— start —
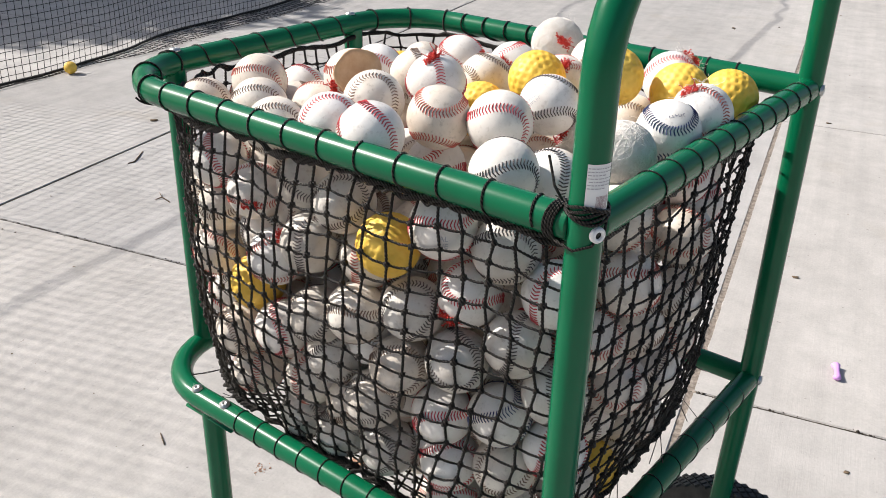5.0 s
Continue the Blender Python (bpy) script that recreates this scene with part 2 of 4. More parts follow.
def lathe(profile, sides=48):
    """Turns (radius, y) points about the y axis."""
    verts, faces = [], []
    for r, y in profile:
        for k in range(sides):
            a = 2 * math.pi * k / sides
            verts.append((r * math.cos(a), y, r * math.sin(a)))
    for i in range(len(profile) - 1):
        for k in range(sides):
            l = (k + 1) % sides
            faces.append((i * sides + k, i * sides + l, (i + 1) * sides + l, (i + 1) * sides + k))
    bm = raw(verts, faces)
    bmesh.ops.recalc_face_normals(bm, faces=bm.faces)
    return bm


def empty(name, at=(0, 0, 0)):
    ob = new(name)
    ob.location = at
    ob.empty_display_size = 0.1
    return ob


# ---- ground ----
U, V = Vector((-0.249, 0.9685, 0)), Vector((0.9685, 0.249, 0))


def slab_place(v, u, z=0.0):
    return V * v + U * u + Vector((0, 0, z))


def ground():
    bm = bmesh.new()
    bmesh.ops.create_grid(bm, x_segments=2, y_segments=2, size=1500)
    ob = part("ground", bm, GROUND, None)
    ob.location.z = -0.045
    tagged(ob, "bare earth that the concrete slabs are laid on", "ground", kind="structure")


def slab_mesh(w, l):
    bm = box(w, l, 0.1, 0.0026, (0, 0, -0.05), 3)
    return mesh("slab", bm, CONCRETE, False)


ground()


# ---- the ball cart: tubes ----
R = 0.0168
PX, PY, BY, LX = -0.0155, 0.007, 0.613, -0.746
BP = 0.610  # the far post stands a little nearer than the far corner of the rim
RING_FAR = 0.640  # and the ring hangs lower on that side
RIM, RING = 1.11, 0.652
TOP, BEND = 1.357, 0.115
CORNER = 0.125
FOOT_X, AXLE_Z, AXLE_X = -0.598, 0.181, -0.008

cart = empty("ball_cart", (PX, PY, 0))
tagged(cart, "green tubular steel ball cart with a black net sack", "ball cart")


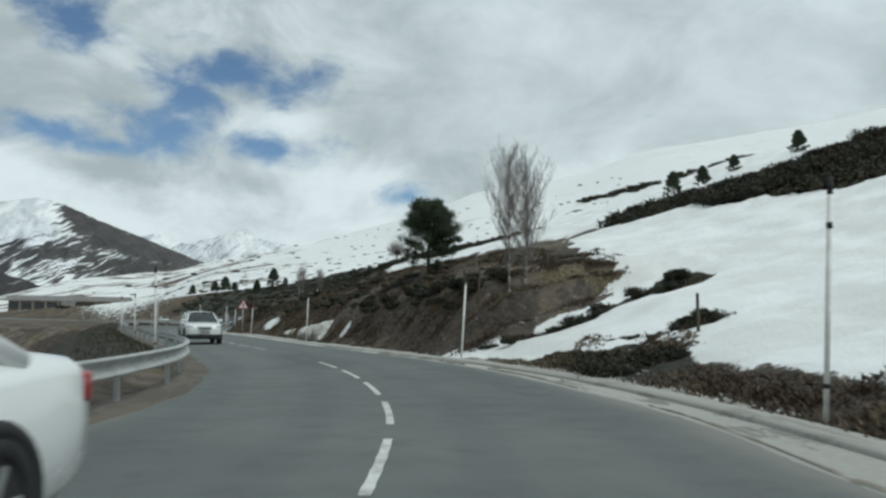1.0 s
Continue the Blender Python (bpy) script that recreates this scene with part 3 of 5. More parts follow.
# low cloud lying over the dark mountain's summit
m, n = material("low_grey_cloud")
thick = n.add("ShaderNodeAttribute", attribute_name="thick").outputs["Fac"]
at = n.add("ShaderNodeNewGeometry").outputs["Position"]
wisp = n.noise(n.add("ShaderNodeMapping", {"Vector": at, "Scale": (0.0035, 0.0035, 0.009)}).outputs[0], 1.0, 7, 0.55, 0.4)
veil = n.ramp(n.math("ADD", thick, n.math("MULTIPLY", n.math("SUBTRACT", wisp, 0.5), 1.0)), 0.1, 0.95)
# the sheet's brightness is its own emission in the sky's grey, not lamplight
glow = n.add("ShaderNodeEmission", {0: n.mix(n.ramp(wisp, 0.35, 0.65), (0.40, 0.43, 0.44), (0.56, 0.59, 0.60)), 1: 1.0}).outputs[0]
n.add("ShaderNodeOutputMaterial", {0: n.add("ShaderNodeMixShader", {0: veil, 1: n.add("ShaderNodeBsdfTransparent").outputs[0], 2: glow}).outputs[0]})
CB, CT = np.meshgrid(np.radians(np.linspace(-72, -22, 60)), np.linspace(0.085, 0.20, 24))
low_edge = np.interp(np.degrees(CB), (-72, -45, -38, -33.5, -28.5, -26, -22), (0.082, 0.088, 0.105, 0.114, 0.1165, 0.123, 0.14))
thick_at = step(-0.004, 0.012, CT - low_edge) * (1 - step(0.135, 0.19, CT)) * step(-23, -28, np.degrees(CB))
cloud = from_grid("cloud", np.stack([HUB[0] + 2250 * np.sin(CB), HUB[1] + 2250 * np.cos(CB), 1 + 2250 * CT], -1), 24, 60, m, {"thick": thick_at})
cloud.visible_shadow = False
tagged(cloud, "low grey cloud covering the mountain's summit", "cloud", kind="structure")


# ---- lane marking ----
def dash_mesh(y0, y1, half=0.05):
    rows = []
    for y in np.linspace(y0, y1, 13):
        edge = half * (1 + 0.12 * math.sin(y * 9.1))
        rows.append([tuple(beside(y, o, 0.036)) for o in (-edge, edge)])
    return np.array(rows)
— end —
> TO BE DONE
Retype each line of the listing above word for word. Exclude the pictures.

> TASK OUTPUT
5.0 s
Continue the Blender Python (bpy) script that recreates this scene with part 2 of 4. More parts follow.
def lathe(profile, sides=48):
    """Turns (radius, y) points about the y axis."""
    verts, faces = [], []
    for r, y in profile:
        for k in range(sides):
            a = 2 * math.pi * k / sides
            verts.append((r * math.cos(a), y, r * math.sin(a)))
    for i in range(len(profile) - 1):
        for k in range(sides):
            l = (k + 1) % sides
            faces.append((i * sides + k, i * sides + l, (i + 1) * sides + l, (i + 1) * sides + k))
    bm = raw(verts, faces)
    bmesh.ops.recalc_face_normals(bm, faces=bm.faces)
    return bm


def empty(name, at=(0, 0, 0)):
    ob = new(name)
    ob.location = at
    ob.empty_display_size = 0.1
    return ob


# ---- ground ----
U, V = Vector((-0.249, 0.9685, 0)), Vector((0.9685, 0.249, 0))


def slab_place(v, u, z=0.0):
    return V * v + U * u + Vector((0, 0, z))


def ground():
    bm = bmesh.new()
    bmesh.ops.create_grid(bm, x_segments=2, y_segments=2, size=1500)
    ob = part("ground", bm, GROUND, None)
    ob.location.z = -0.045
    tagged(ob, "bare earth that the concrete slabs are laid on", "ground", kind="structure")


def slab_mesh(w, l):
    bm = box(w, l, 0.1, 0.0026, (0, 0, -0.05), 3)
    return mesh("slab", bm, CONCRETE, False)


ground()


# ---- the ball cart: tubes ----
R = 0.0168
PX, PY, BY, LX = -0.0155, 0.007, 0.613, -0.746
BP = 0.610  # the far post stands a little nearer than the far corner of the rim
RING_FAR = 0.640  # and the ring hangs lower on that side
RIM, RING = 1.11, 0.652
TOP, BEND = 1.357, 0.115
CORNER = 0.125
FOOT_X, AXLE_Z, AXLE_X = -0.598, 0.181, -0.008

cart = empty("ball_cart", (PX, PY, 0))
tagged(cart, "green tubular steel ball cart with a black net sack", "ball cart")


1.0 s
Continue the Blender Python (bpy) script that recreates this scene with part 3 of 5. More parts follow.
# low cloud lying over the dark mountain's summit
m, n = material("low_grey_cloud")
thick = n.add("ShaderNodeAttribute", attribute_name="thick").outputs["Fac"]
at = n.add("ShaderNodeNewGeometry").outputs["Position"]
wisp = n.noise(n.add("ShaderNodeMapping", {"Vector": at, "Scale": (0.0035, 0.0035, 0.009)}).outputs[0], 1.0, 7, 0.55, 0.4)
veil = n.ramp(n.math("ADD", thick, n.math("MULTIPLY", n.math("SUBTRACT", wisp, 0.5), 1.0)), 0.1, 0.95)
# the sheet's brightness is its own emission in the sky's grey, not lamplight
glow = n.add("ShaderNodeEmission", {0: n.mix(n.ramp(wisp, 0.35, 0.65), (0.40, 0.43, 0.44), (0.56, 0.59, 0.60)), 1: 1.0}).outputs[0]
n.add("ShaderNodeOutputMaterial", {0: n.add("ShaderNodeMixShader", {0: veil, 1: n.add("ShaderNodeBsdfTransparent").outputs[0], 2: glow}).outputs[0]})
CB, CT = np.meshgrid(np.radians(np.linspace(-72, -22, 60)), np.linspace(0.085, 0.20, 24))
low_edge = np.interp(np.degrees(CB), (-72, -45, -38, -33.5, -28.5, -26, -22), (0.082, 0.088, 0.105, 0.114, 0.1165, 0.123, 0.14))
thick_at = step(-0.004, 0.012, CT - low_edge) * (1 - step(0.135, 0.19, CT)) * step(-23, -28, np.degrees(CB))
cloud = from_grid("cloud", np.stack([HUB[0] + 2250 * np.sin(CB), HUB[1] + 2250 * np.cos(CB), 1 + 2250 * CT], -1), 24, 60, m, {"thick": thick_at})
cloud.visible_shadow = False
tagged(cloud, "low grey cloud covering the mountain's summit", "cloud", kind="structure")


# ---- lane marking ----
def dash_mesh(y0, y1, half=0.05):
    rows = []
    for y in np.linspace(y0, y1, 13):
        edge = half * (1 + 0.12 * math.sin(y * 9.1))
        rows.append([tuple(beside(y, o, 0.036)) for o in (-edge, edge)])
    return np.array(rows)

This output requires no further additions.